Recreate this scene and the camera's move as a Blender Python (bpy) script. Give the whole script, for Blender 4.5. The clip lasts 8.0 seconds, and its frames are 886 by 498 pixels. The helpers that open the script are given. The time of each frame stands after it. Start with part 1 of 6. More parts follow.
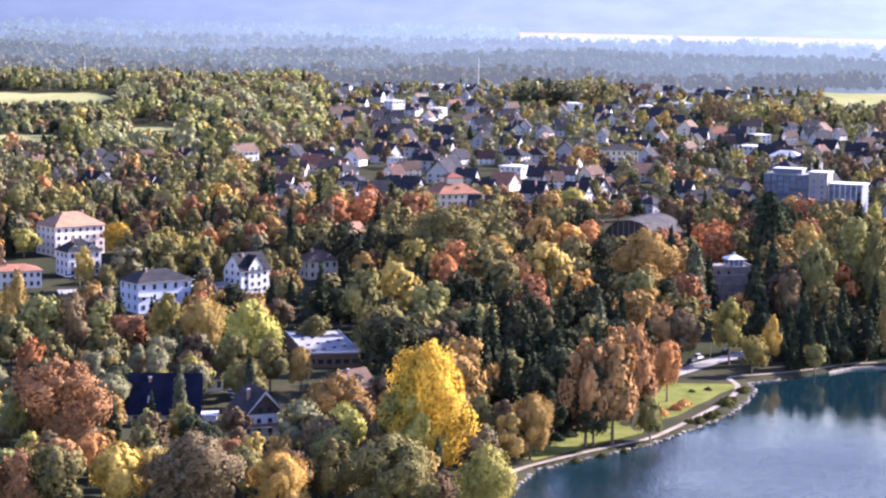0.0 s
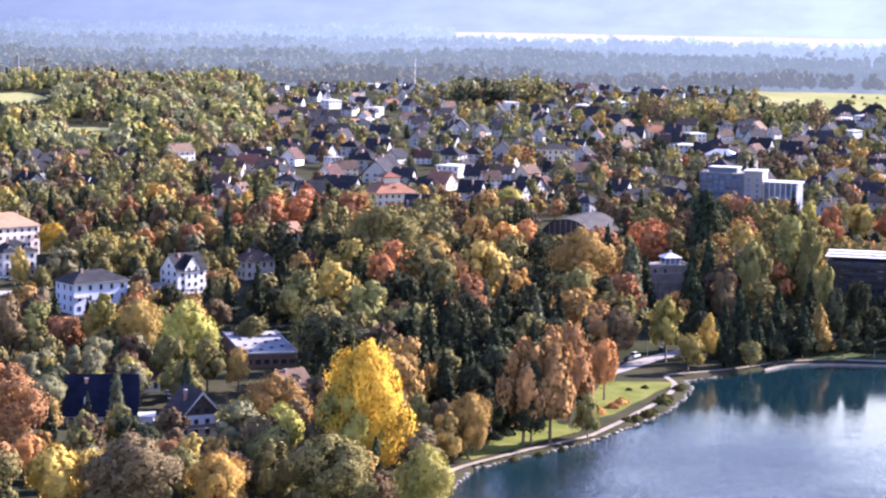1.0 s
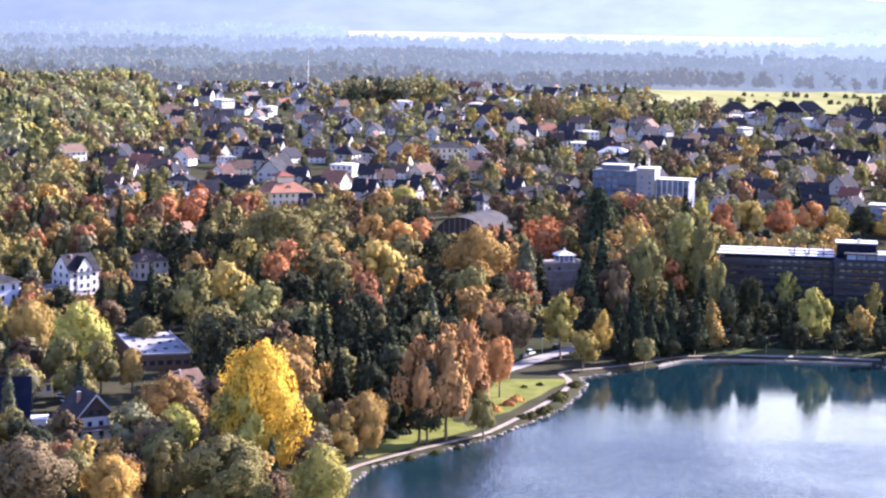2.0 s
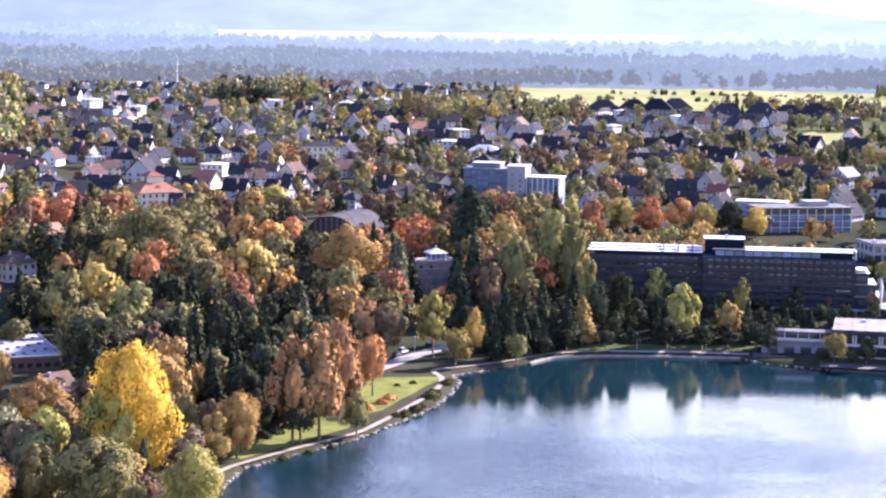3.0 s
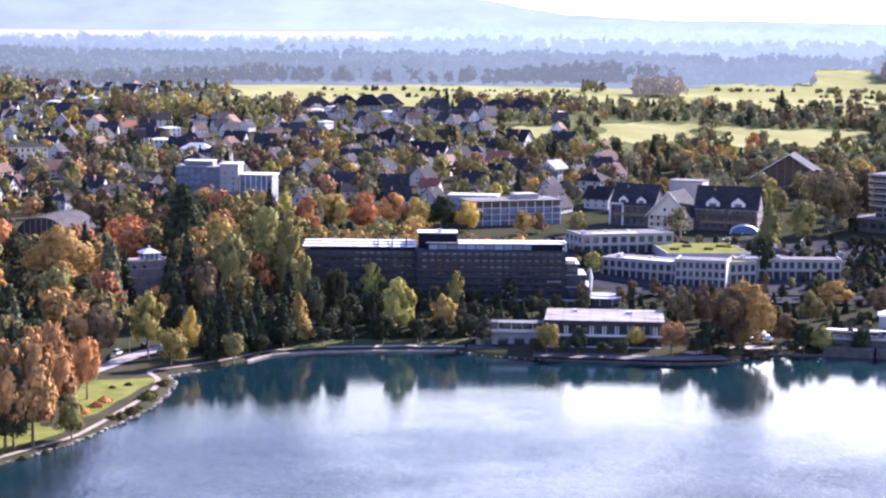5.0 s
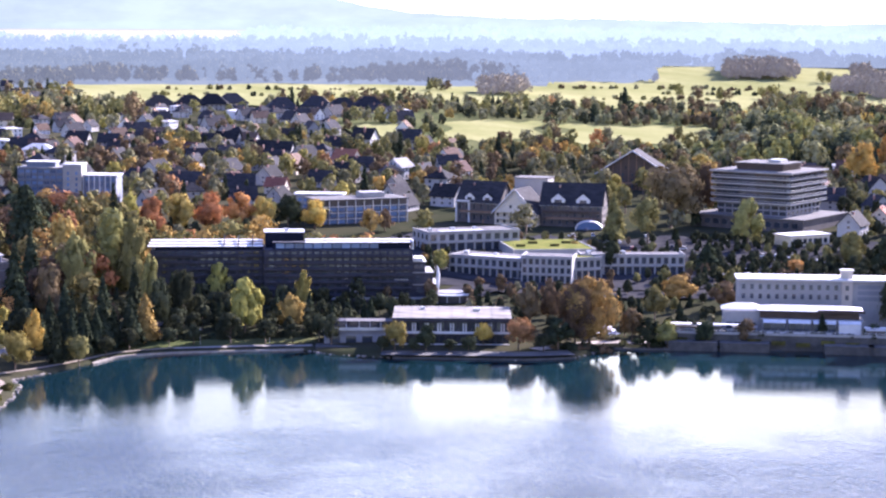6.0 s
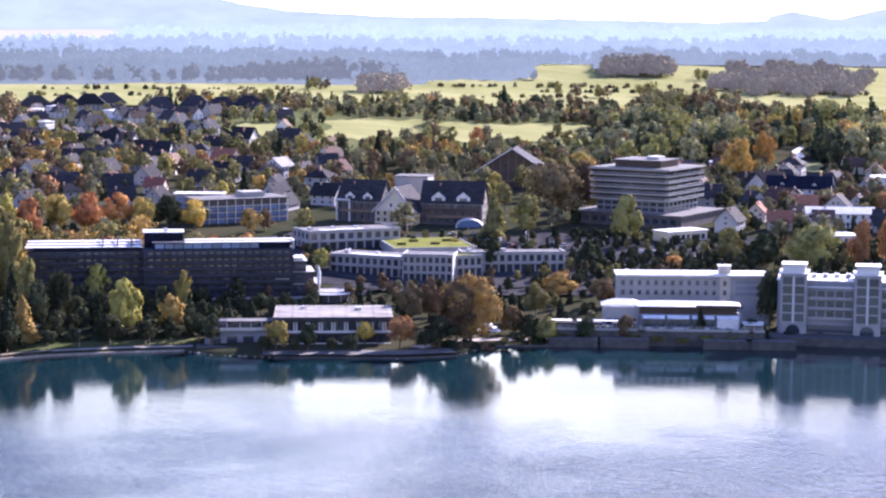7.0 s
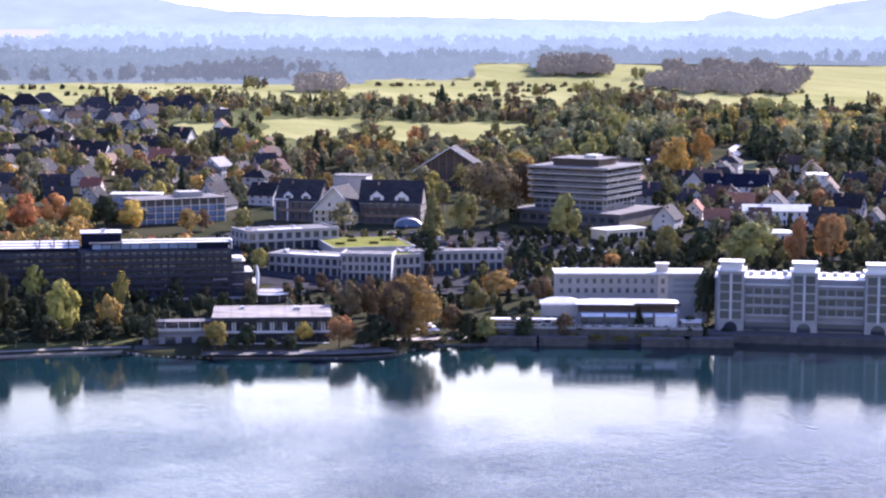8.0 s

• [Objective]:
Quote the data above in full and without alteration; skip the pictures.

• [Answer in full]:
Recreate this scene and the camera's move as a Blender Python (bpy) script. Give the whole script, for Blender 4.5. The clip lasts 8.0 seconds, and its frames are 886 by 498 pixels. The helpers that open the script are given. The time of each frame stands after it. Start with part 1 of 6. More parts follow.
0.0 s
1.0 s
2.0 s
3.0 s
5.0 s
6.0 s
7.0 s
8.0 s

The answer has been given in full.